• SET PROBLEM
Extract all lines from the data beneath that include the word "with".

== EXERCISE DATA ==

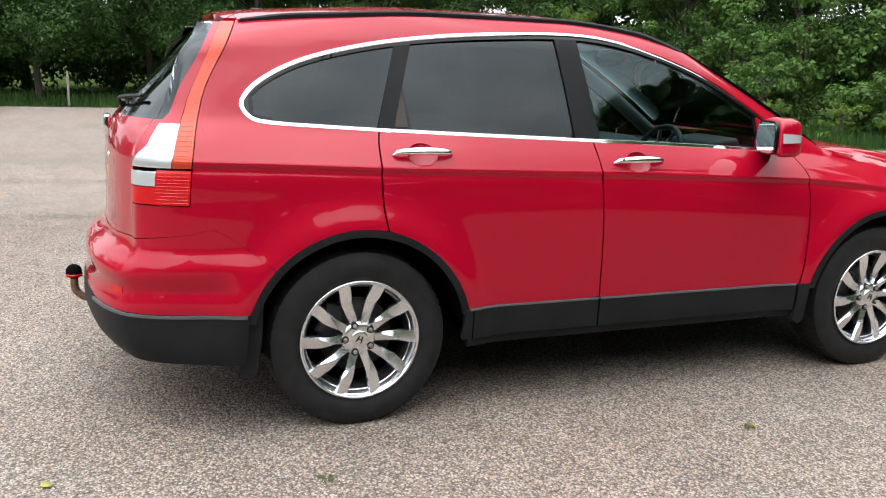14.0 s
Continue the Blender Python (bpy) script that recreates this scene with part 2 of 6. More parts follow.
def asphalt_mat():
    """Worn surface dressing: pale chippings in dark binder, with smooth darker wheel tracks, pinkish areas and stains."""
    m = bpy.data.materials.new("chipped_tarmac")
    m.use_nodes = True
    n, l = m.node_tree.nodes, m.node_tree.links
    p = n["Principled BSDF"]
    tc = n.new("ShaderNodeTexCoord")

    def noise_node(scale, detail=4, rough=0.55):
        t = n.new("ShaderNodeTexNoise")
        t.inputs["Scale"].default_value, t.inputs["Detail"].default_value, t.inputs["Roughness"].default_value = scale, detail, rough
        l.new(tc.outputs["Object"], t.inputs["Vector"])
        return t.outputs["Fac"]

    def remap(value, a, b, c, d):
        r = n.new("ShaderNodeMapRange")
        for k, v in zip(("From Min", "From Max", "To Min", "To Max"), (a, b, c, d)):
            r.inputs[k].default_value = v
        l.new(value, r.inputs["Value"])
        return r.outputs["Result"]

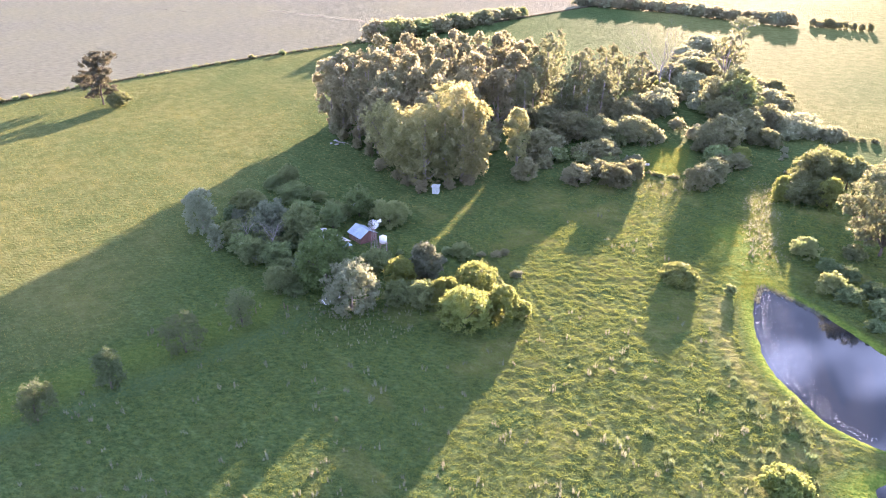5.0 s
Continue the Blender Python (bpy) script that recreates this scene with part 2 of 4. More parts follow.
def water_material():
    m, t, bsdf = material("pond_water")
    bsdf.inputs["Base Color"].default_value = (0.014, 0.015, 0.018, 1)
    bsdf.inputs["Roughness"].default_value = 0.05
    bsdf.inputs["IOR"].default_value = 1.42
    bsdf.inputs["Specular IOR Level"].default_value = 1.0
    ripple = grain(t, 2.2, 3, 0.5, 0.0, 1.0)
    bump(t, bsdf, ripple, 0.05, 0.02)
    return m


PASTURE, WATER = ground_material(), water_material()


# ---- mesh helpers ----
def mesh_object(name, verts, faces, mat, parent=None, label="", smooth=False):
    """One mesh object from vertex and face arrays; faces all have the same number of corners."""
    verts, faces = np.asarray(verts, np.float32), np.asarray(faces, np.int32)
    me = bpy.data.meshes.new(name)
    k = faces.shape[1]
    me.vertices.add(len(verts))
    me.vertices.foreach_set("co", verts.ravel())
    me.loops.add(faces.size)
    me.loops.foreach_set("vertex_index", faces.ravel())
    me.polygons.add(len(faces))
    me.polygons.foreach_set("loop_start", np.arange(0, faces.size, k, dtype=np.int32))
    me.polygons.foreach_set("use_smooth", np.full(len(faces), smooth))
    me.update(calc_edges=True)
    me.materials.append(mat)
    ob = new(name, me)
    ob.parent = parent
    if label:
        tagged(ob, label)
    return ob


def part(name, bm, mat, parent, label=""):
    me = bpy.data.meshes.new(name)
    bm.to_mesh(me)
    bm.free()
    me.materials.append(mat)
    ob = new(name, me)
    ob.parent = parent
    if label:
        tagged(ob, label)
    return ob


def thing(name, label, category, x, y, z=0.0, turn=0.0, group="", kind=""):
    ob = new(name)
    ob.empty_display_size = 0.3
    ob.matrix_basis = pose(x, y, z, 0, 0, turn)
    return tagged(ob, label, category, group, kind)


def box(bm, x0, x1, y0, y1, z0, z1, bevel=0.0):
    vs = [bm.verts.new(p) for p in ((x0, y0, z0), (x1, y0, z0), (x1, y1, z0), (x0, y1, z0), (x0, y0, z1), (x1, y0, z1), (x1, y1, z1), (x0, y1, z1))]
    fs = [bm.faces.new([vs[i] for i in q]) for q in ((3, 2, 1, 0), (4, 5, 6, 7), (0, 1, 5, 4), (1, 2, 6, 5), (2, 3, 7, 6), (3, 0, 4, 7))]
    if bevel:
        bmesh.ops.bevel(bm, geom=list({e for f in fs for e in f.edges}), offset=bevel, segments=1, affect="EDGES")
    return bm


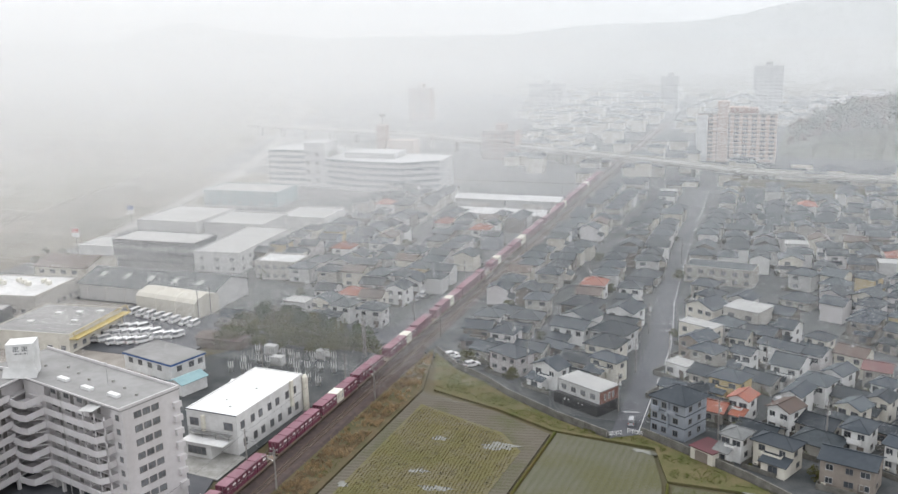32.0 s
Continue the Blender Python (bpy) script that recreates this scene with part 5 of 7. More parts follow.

===

• IN RESPONSE
Continue the Blender Python (bpy) script that recreates this scene with part 2 of 6. More parts follow.
    """Worn surface dressing: pale chippings in dark binder, with smooth darker wheel tracks, pinkish areas and stains."""
Continue the Blender Python (bpy) script that recreates this scene with part 2 of 4. More parts follow.
Continue the Blender Python (bpy) script that recreates this scene with part 5 of 7. More parts follow.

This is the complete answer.